◆ **Aim**
Print only the lines from the top of the data through the line with "return np.array(out)", both included, skipping every picture.

______

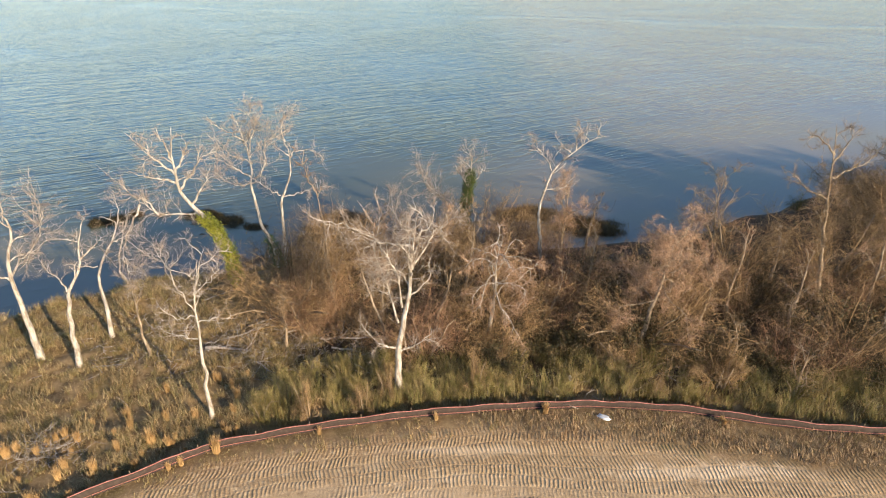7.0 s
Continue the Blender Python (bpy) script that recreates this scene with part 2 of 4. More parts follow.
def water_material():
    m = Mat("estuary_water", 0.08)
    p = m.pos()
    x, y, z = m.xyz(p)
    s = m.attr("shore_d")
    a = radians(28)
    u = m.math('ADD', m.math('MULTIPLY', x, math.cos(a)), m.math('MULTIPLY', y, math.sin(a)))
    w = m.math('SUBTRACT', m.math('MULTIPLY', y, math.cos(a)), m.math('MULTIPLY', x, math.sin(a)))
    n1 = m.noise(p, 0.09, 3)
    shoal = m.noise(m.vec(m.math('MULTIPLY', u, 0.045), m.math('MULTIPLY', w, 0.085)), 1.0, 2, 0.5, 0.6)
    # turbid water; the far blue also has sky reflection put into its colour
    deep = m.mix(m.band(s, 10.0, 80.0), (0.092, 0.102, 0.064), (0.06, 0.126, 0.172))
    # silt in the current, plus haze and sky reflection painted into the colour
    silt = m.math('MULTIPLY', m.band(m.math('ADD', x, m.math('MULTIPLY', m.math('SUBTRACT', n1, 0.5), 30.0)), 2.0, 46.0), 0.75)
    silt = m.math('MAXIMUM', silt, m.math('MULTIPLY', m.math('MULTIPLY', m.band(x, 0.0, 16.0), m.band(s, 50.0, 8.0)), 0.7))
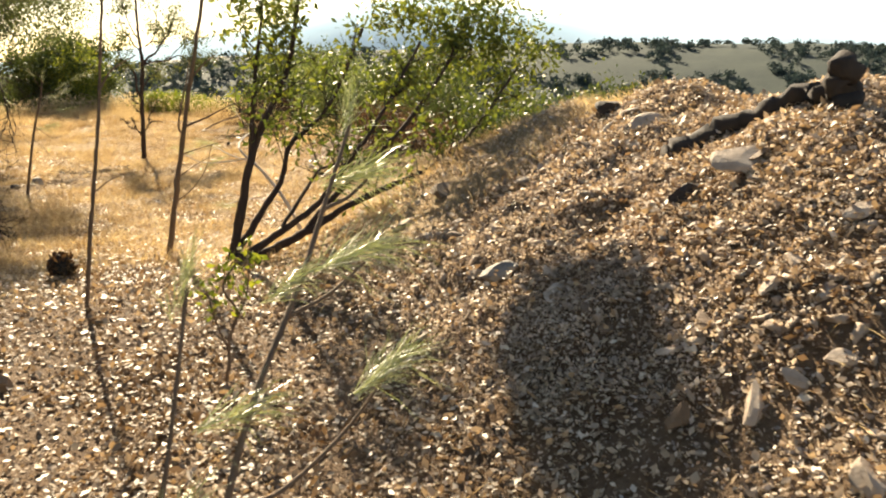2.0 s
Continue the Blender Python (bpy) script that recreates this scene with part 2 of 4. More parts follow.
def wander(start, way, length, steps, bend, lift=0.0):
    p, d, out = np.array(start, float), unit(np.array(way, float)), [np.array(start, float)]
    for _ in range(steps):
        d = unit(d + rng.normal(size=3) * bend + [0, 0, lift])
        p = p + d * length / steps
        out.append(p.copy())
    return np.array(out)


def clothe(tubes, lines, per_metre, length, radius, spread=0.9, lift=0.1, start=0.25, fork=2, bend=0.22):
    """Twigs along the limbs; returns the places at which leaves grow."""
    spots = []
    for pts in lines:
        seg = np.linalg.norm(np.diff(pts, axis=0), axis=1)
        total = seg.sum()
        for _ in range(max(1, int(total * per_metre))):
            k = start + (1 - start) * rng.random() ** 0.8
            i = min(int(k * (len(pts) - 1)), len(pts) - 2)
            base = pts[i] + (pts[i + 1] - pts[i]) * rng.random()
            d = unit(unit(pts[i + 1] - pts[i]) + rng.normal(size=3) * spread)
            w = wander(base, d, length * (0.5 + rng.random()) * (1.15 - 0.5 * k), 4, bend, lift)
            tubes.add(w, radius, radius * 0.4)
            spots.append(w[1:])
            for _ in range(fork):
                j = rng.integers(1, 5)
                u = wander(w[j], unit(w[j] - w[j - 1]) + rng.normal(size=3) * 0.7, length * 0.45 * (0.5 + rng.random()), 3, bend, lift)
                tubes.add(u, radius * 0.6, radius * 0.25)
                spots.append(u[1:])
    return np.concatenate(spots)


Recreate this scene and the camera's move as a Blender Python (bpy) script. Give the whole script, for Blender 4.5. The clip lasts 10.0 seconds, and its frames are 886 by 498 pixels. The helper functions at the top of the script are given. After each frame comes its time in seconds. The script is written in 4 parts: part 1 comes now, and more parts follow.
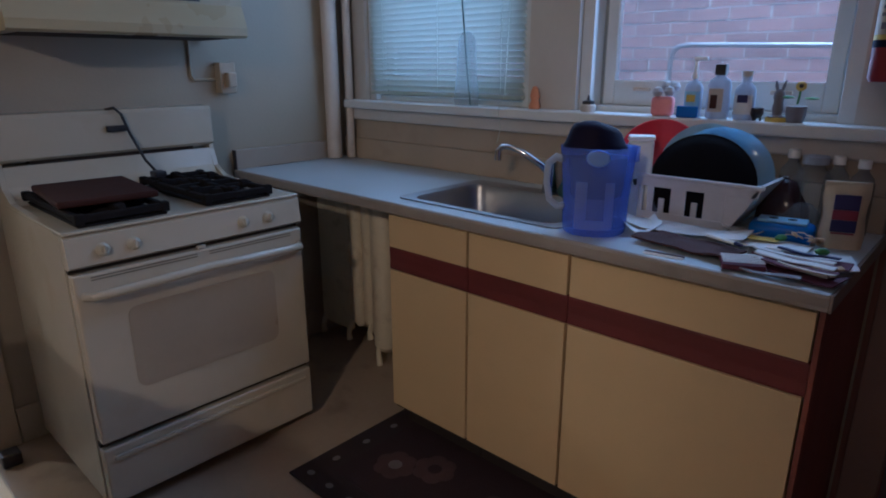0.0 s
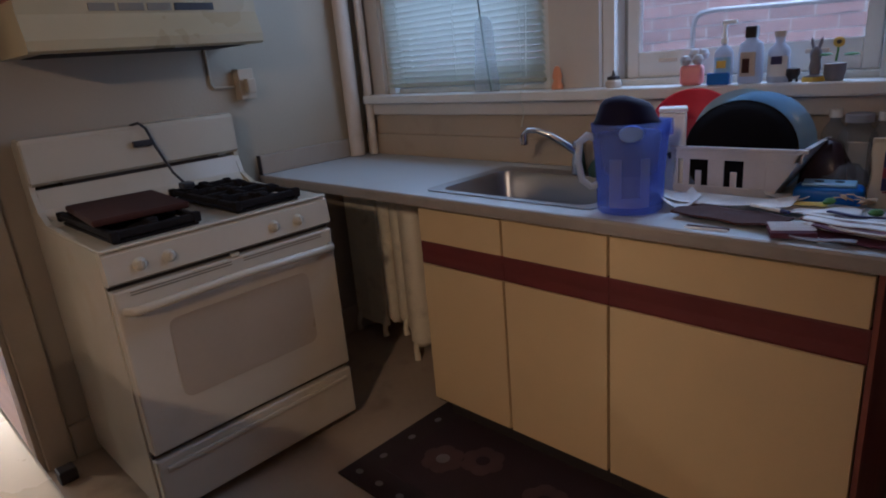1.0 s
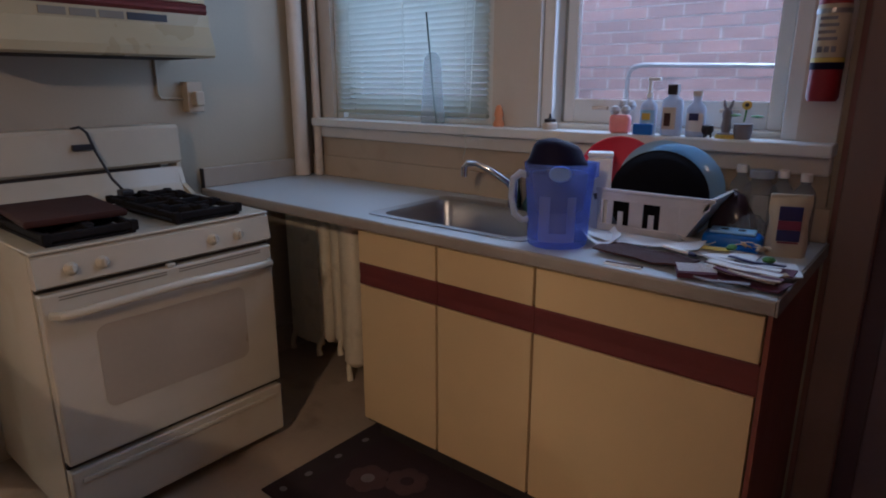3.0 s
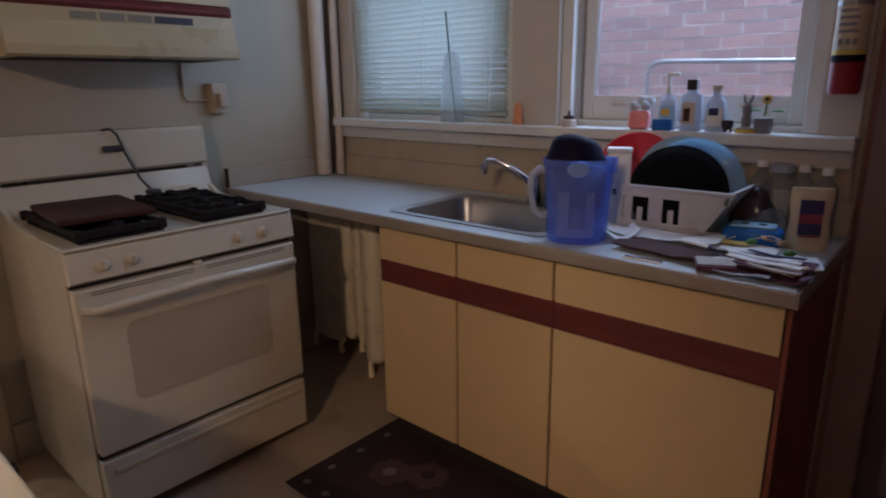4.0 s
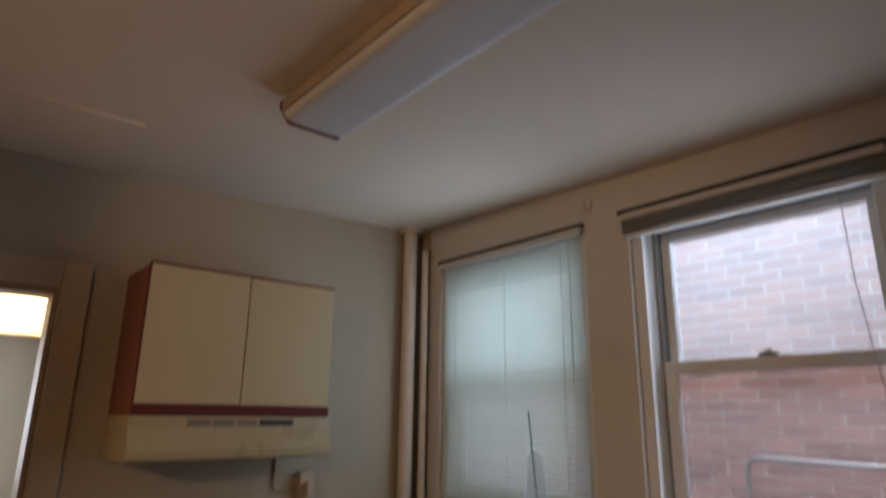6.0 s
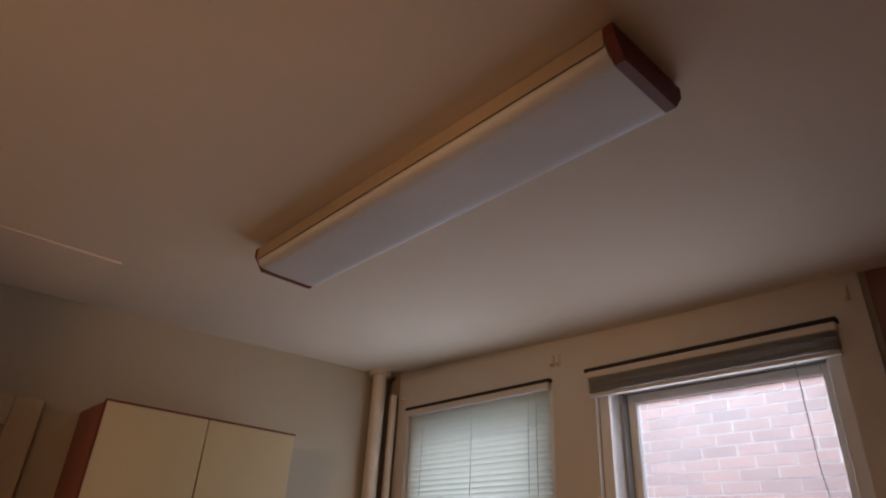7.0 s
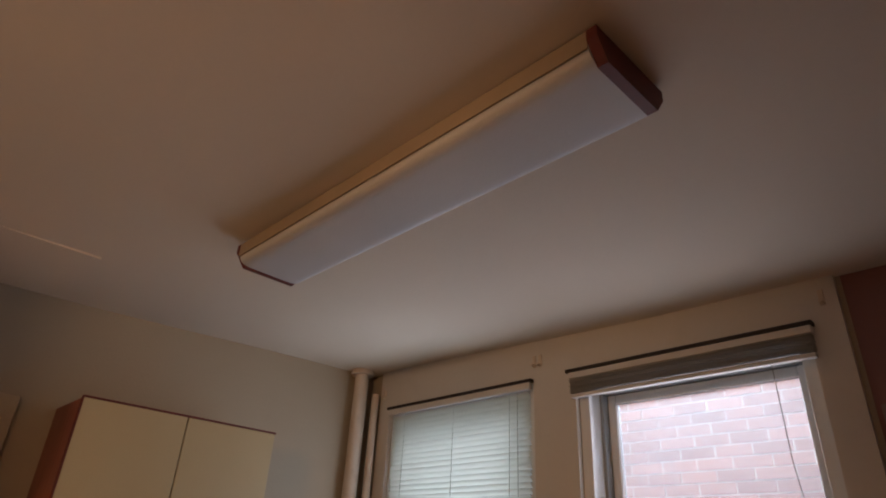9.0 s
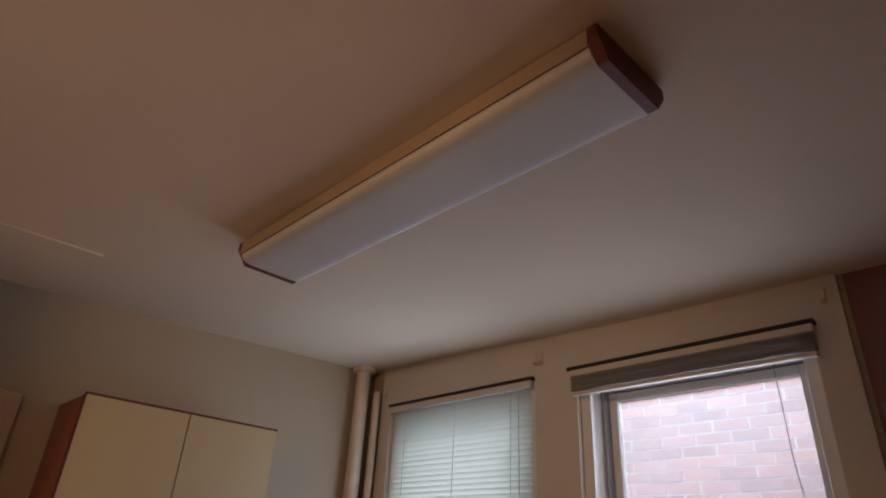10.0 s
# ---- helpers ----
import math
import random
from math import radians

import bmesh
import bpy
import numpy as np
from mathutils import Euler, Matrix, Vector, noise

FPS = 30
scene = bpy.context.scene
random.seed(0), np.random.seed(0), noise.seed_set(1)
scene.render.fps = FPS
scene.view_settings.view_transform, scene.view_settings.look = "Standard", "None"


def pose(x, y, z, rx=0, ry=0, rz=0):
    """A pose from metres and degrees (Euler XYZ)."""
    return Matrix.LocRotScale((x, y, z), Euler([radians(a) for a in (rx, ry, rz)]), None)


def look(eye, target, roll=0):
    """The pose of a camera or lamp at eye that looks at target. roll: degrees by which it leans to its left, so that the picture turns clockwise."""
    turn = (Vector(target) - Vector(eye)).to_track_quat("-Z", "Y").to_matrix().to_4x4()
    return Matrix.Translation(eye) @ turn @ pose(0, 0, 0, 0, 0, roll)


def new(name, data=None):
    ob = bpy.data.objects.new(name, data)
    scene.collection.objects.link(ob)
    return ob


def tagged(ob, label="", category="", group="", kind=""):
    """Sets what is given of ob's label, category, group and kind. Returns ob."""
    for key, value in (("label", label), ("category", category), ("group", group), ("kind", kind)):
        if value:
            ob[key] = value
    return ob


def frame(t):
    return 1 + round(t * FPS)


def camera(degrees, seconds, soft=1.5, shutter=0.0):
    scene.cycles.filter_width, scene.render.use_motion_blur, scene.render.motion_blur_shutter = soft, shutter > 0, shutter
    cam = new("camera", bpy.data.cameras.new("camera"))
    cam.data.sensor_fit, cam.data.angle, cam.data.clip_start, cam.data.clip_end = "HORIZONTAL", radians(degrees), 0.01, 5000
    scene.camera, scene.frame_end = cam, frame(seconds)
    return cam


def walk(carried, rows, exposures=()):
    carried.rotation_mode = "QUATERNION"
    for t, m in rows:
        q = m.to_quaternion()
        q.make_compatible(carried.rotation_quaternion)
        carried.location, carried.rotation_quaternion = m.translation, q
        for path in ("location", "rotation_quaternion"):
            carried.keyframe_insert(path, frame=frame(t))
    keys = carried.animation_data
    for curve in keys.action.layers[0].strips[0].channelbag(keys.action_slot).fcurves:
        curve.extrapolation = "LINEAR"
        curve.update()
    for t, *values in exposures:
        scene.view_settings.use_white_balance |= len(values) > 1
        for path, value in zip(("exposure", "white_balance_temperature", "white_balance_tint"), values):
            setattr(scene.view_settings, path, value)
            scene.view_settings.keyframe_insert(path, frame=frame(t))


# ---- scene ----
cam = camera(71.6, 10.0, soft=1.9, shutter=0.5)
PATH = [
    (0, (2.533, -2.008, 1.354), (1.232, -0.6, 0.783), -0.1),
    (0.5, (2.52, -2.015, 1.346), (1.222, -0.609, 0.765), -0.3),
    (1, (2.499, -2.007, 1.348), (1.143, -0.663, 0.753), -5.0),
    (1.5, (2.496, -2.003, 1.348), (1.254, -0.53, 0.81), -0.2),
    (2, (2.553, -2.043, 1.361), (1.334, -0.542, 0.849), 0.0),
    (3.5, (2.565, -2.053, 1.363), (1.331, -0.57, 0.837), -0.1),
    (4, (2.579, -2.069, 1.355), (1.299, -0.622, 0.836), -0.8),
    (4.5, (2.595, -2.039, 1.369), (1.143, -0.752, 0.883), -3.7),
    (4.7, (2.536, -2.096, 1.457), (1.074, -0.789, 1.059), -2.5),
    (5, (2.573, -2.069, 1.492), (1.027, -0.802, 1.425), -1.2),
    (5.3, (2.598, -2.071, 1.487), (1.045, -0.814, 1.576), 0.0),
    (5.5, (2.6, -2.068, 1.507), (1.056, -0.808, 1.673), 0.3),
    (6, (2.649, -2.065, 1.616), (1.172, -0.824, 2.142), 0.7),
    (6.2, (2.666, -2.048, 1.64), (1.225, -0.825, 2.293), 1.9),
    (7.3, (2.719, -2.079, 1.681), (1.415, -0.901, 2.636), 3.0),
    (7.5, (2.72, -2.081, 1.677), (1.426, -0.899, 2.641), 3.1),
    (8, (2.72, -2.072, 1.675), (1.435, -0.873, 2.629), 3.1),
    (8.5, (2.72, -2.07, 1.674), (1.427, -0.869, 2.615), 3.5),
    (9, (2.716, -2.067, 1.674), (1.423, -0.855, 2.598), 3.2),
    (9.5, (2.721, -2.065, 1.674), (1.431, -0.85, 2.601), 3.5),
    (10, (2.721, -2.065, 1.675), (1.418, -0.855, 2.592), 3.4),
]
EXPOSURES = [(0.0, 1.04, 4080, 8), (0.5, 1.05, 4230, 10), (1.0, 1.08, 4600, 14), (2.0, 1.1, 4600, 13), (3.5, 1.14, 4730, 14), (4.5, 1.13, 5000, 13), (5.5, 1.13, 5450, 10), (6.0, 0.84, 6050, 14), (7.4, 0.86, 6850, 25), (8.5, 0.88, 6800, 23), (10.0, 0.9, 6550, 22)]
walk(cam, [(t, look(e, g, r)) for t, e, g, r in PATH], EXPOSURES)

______

◆ **Answer for the task**
7.0 s
Continue the Blender Python (bpy) script that recreates this scene with part 2 of 4. More parts follow.
def water_material():
    m = Mat("estuary_water", 0.08)
    p = m.pos()
    x, y, z = m.xyz(p)
    s = m.attr("shore_d")
    a = radians(28)
    u = m.math('ADD', m.math('MULTIPLY', x, math.cos(a)), m.math('MULTIPLY', y, math.sin(a)))
    w = m.math('SUBTRACT', m.math('MULTIPLY', y, math.cos(a)), m.math('MULTIPLY', x, math.sin(a)))
    n1 = m.noise(p, 0.09, 3)
    shoal = m.noise(m.vec(m.math('MULTIPLY', u, 0.045), m.math('MULTIPLY', w, 0.085)), 1.0, 2, 0.5, 0.6)
    # turbid water; the far blue also has sky reflection put into its colour
    deep = m.mix(m.band(s, 10.0, 80.0), (0.092, 0.102, 0.064), (0.06, 0.126, 0.172))
    # silt in the current, plus haze and sky reflection painted into the colour
    silt = m.math('MULTIPLY', m.band(m.math('ADD', x, m.math('MULTIPLY', m.math('SUBTRACT', n1, 0.5), 30.0)), 2.0, 46.0), 0.75)
    silt = m.math('MAXIMUM', silt, m.math('MULTIPLY', m.math('MULTIPLY', m.band(x, 0.0, 16.0), m.band(s, 50.0, 8.0)), 0.7))
2.0 s
Continue the Blender Python (bpy) script that recreates this scene with part 2 of 4. More parts follow.
def wander(start, way, length, steps, bend, lift=0.0):
    p, d, out = np.array(start, float), unit(np.array(way, float)), [np.array(start, float)]
    for _ in range(steps):
        d = unit(d + rng.normal(size=3) * bend + [0, 0, lift])
        p = p + d * length / steps
        out.append(p.copy())
    return np.array(out)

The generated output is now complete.